▶ [What is asked]: Only the lines holding the string "label" are needed. Copy each one.

▶ [Supplied information]:
+--
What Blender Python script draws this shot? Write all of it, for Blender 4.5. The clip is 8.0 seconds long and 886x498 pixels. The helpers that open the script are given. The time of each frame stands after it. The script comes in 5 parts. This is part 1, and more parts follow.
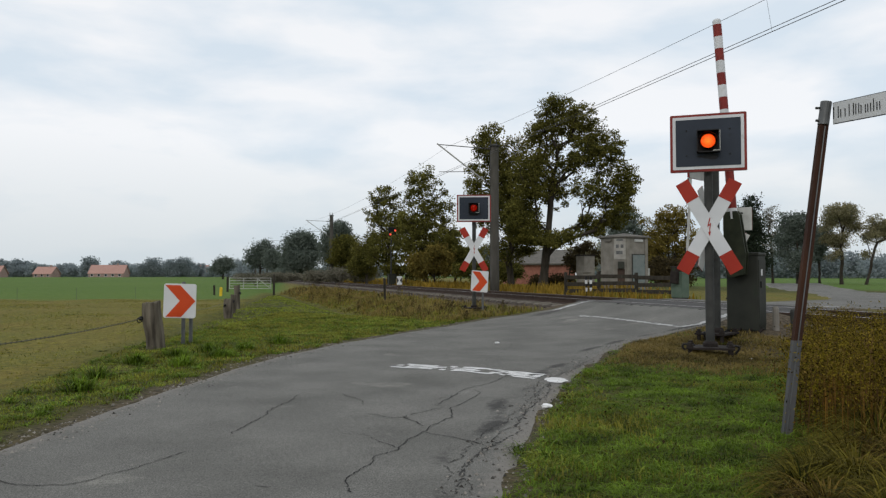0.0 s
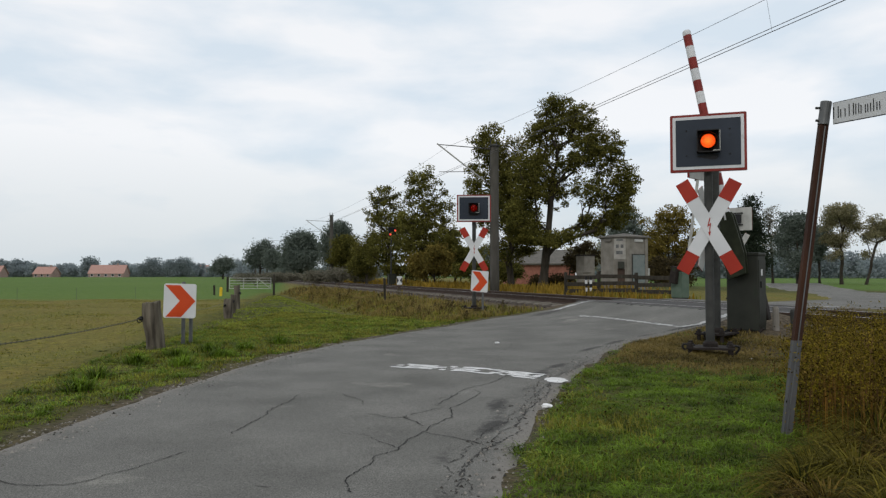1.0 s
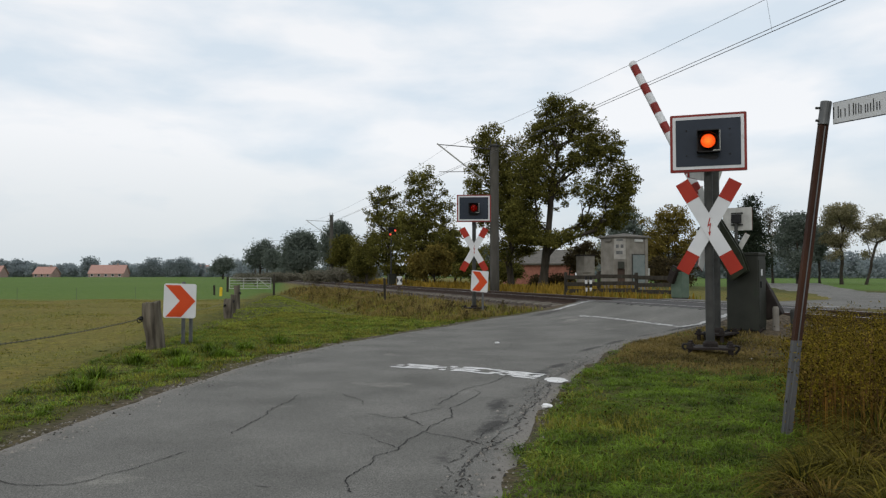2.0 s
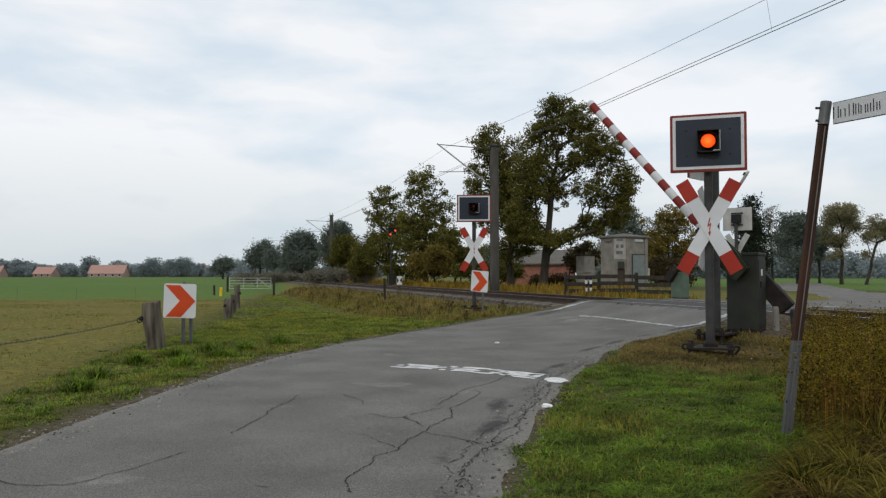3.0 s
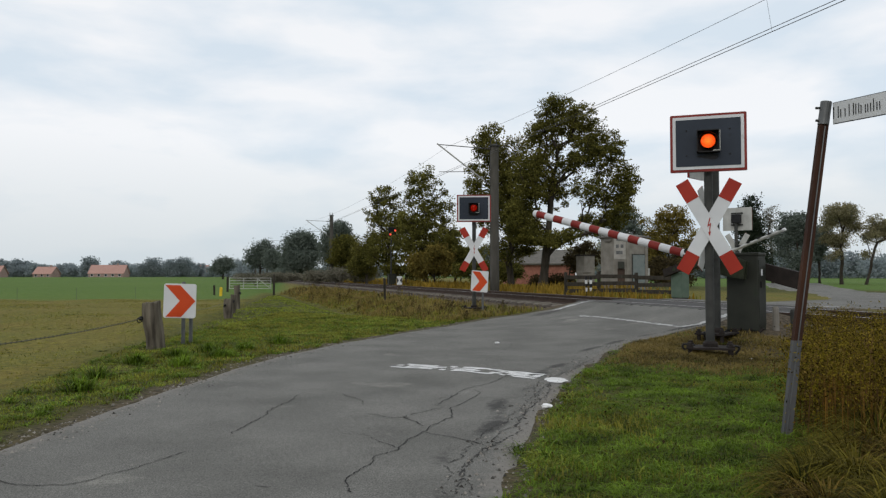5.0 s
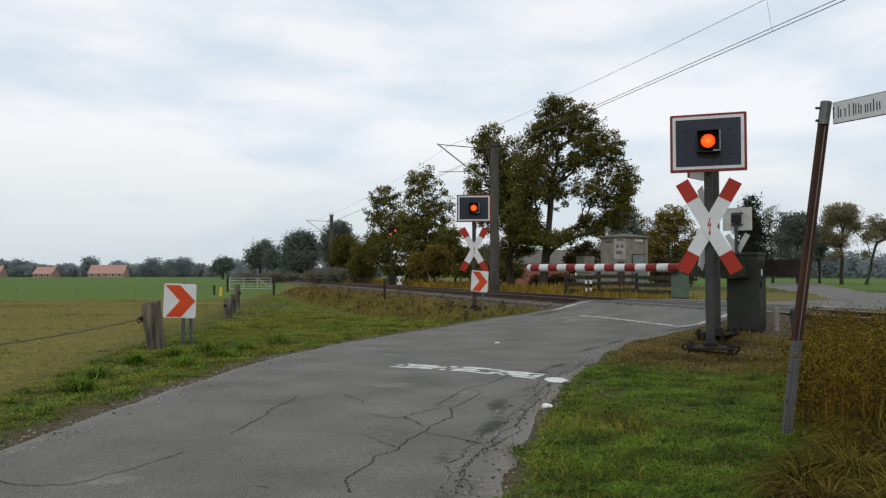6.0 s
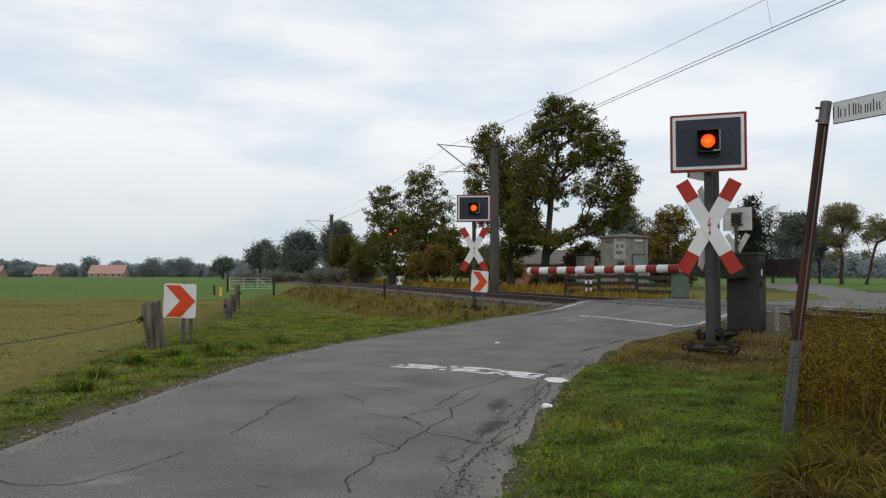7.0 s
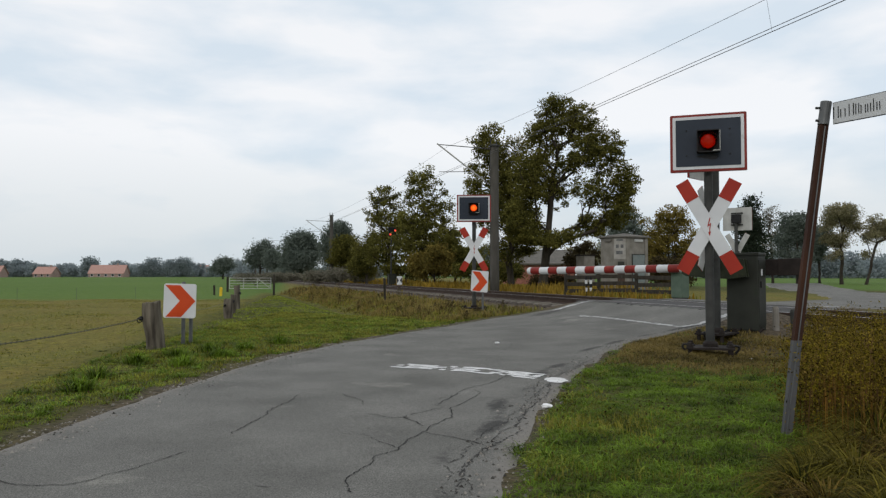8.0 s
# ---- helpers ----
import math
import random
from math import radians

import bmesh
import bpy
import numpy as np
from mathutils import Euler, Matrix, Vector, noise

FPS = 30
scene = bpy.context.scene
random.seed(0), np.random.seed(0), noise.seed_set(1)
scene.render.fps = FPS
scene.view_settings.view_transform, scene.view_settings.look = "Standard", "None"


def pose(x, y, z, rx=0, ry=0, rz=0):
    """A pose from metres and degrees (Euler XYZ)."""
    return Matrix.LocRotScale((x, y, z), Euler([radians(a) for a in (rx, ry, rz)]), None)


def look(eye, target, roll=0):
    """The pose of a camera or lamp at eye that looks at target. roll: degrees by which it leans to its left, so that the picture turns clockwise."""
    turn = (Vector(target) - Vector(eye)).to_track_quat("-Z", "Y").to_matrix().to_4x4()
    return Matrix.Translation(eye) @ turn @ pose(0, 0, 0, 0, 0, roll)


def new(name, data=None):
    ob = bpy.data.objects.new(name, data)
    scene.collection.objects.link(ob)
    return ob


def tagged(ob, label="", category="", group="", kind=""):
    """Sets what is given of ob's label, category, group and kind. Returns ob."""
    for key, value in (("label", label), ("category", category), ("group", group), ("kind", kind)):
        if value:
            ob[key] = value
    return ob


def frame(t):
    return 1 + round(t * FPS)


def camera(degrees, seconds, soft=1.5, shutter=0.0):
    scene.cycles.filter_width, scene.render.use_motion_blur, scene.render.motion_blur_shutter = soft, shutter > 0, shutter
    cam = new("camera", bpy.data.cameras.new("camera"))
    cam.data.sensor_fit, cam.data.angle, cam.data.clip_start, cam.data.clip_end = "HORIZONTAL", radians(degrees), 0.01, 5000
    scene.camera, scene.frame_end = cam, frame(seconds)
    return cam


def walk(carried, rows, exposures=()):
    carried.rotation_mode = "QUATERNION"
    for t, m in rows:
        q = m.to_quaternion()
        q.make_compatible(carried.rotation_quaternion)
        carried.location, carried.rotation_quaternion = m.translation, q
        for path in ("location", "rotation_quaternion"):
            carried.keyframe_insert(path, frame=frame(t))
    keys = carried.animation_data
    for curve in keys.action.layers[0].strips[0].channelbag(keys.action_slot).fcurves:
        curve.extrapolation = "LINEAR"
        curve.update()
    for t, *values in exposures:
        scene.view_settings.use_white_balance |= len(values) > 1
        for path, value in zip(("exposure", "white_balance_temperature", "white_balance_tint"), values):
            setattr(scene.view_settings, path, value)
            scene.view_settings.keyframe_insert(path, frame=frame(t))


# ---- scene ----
+--
▶ [Worked answer]:
def tagged(ob, label="", category="", group="", kind=""):
    """Sets what is given of ob's label, category, group and kind. Returns ob."""
    for key, value in (("label", label), ("category", category), ("group", group), ("kind", kind)):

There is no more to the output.